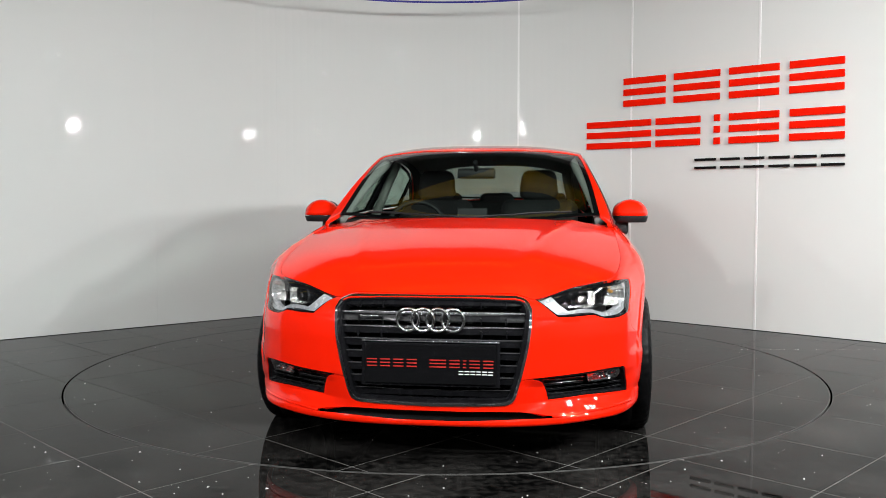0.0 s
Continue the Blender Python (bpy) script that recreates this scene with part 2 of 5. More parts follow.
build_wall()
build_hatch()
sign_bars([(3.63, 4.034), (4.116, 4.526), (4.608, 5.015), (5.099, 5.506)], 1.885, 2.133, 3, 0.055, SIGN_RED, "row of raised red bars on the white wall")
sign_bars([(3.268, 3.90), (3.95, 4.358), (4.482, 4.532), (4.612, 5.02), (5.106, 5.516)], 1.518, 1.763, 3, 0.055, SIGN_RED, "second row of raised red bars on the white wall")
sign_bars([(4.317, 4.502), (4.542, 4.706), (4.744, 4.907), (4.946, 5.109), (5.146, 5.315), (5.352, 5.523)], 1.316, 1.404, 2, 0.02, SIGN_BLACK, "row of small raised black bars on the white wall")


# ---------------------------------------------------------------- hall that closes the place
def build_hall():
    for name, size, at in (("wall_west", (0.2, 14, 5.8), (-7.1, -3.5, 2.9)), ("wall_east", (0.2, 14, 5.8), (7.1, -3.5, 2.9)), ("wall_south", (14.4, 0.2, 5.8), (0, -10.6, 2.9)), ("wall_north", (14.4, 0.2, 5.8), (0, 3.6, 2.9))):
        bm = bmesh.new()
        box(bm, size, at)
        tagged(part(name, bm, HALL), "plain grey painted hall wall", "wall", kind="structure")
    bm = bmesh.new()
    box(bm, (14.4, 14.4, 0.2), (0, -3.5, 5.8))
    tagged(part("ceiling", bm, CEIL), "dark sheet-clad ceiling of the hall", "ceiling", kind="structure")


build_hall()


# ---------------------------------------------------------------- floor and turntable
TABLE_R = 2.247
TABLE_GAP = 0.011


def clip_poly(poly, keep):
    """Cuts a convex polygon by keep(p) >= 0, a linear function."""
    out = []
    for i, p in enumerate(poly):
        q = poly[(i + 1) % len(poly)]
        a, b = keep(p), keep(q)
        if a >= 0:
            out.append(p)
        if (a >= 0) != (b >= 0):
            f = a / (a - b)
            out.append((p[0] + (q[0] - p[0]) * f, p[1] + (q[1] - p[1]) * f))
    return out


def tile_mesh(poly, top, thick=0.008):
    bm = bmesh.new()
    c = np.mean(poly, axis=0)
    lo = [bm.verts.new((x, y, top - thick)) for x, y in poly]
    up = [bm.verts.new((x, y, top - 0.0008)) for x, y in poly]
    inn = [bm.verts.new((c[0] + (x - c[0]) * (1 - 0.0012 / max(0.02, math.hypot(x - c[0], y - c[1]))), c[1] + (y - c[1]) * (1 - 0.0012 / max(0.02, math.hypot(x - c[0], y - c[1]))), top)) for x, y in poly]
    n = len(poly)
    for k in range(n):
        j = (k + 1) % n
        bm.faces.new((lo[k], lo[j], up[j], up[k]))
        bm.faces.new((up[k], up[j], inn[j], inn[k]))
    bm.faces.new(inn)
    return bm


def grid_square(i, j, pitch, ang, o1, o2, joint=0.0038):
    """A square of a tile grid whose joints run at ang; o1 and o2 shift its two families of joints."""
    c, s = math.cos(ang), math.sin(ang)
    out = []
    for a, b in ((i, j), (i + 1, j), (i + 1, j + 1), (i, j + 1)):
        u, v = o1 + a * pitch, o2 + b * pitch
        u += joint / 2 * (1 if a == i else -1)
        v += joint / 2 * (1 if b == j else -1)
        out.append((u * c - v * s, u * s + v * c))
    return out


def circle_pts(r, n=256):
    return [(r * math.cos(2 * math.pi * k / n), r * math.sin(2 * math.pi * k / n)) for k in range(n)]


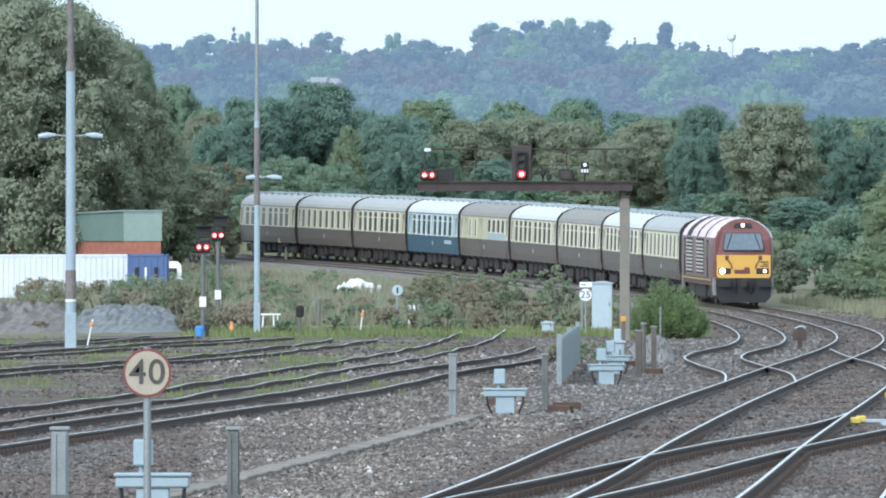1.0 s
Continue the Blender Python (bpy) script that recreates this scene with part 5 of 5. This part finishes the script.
======
Reproduce all of the data exactly, omitting each picture it holds.

* Exercise answer:
0.0 s
Continue the Blender Python (bpy) script that recreates this scene with part 2 of 5. More parts follow.
build_wall()
build_hatch()
sign_bars([(3.63, 4.034), (4.116, 4.526), (4.608, 5.015), (5.099, 5.506)], 1.885, 2.133, 3, 0.055, SIGN_RED, "row of raised red bars on the white wall")
sign_bars([(3.268, 3.90), (3.95, 4.358), (4.482, 4.532), (4.612, 5.02), (5.106, 5.516)], 1.518, 1.763, 3, 0.055, SIGN_RED, "second row of raised red bars on the white wall")
sign_bars([(4.317, 4.502), (4.542, 4.706), (4.744, 4.907), (4.946, 5.109), (5.146, 5.315), (5.352, 5.523)], 1.316, 1.404, 2, 0.02, SIGN_BLACK, "row of small raised black bars on the white wall")


# ---------------------------------------------------------------- hall that closes the place
def build_hall():
    for name, size, at in (("wall_west", (0.2, 14, 5.8), (-7.1, -3.5, 2.9)), ("wall_east", (0.2, 14, 5.8), (7.1, -3.5, 2.9)), ("wall_south", (14.4, 0.2, 5.8), (0, -10.6, 2.9)), ("wall_north", (14.4, 0.2, 5.8), (0, 3.6, 2.9))):
        bm = bmesh.new()
        box(bm, size, at)
        tagged(part(name, bm, HALL), "plain grey painted hall wall", "wall", kind="structure")
    bm = bmesh.new()
    box(bm, (14.4, 14.4, 0.2), (0, -3.5, 5.8))
    tagged(part("ceiling", bm, CEIL), "dark sheet-clad ceiling of the hall", "ceiling", kind="structure")


build_hall()


# ---------------------------------------------------------------- floor and turntable
TABLE_R = 2.247
TABLE_GAP = 0.011


def clip_poly(poly, keep):
    """Cuts a convex polygon by keep(p) >= 0, a linear function."""
    out = []
    for i, p in enumerate(poly):
        q = poly[(i + 1) % len(poly)]
        a, b = keep(p), keep(q)
        if a >= 0:
            out.append(p)
        if (a >= 0) != (b >= 0):
            f = a / (a - b)
            out.append((p[0] + (q[0] - p[0]) * f, p[1] + (q[1] - p[1]) * f))
    return out


def tile_mesh(poly, top, thick=0.008):
    bm = bmesh.new()
    c = np.mean(poly, axis=0)
    lo = [bm.verts.new((x, y, top - thick)) for x, y in poly]
    up = [bm.verts.new((x, y, top - 0.0008)) for x, y in poly]
    inn = [bm.verts.new((c[0] + (x - c[0]) * (1 - 0.0012 / max(0.02, math.hypot(x - c[0], y - c[1]))), c[1] + (y - c[1]) * (1 - 0.0012 / max(0.02, math.hypot(x - c[0], y - c[1]))), top)) for x, y in poly]
    n = len(poly)
    for k in range(n):
        j = (k + 1) % n
        bm.faces.new((lo[k], lo[j], up[j], up[k]))
        bm.faces.new((up[k], up[j], inn[j], inn[k]))
    bm.faces.new(inn)
    return bm


def grid_square(i, j, pitch, ang, o1, o2, joint=0.0038):
    """A square of a tile grid whose joints run at ang; o1 and o2 shift its two families of joints."""
    c, s = math.cos(ang), math.sin(ang)
    out = []
    for a, b in ((i, j), (i + 1, j), (i + 1, j + 1), (i, j + 1)):
        u, v = o1 + a * pitch, o2 + b * pitch
        u += joint / 2 * (1 if a == i else -1)
        v += joint / 2 * (1 if b == j else -1)
        out.append((u * c - v * s, u * s + v * c))
    return out


def circle_pts(r, n=256):
    return [(r * math.cos(2 * math.pi * k / n), r * math.sin(2 * math.pi * k / n)) for k in range(n)]


1.0 s
Continue the Blender Python (bpy) script that recreates this scene with part 5 of 5. This part finishes the script.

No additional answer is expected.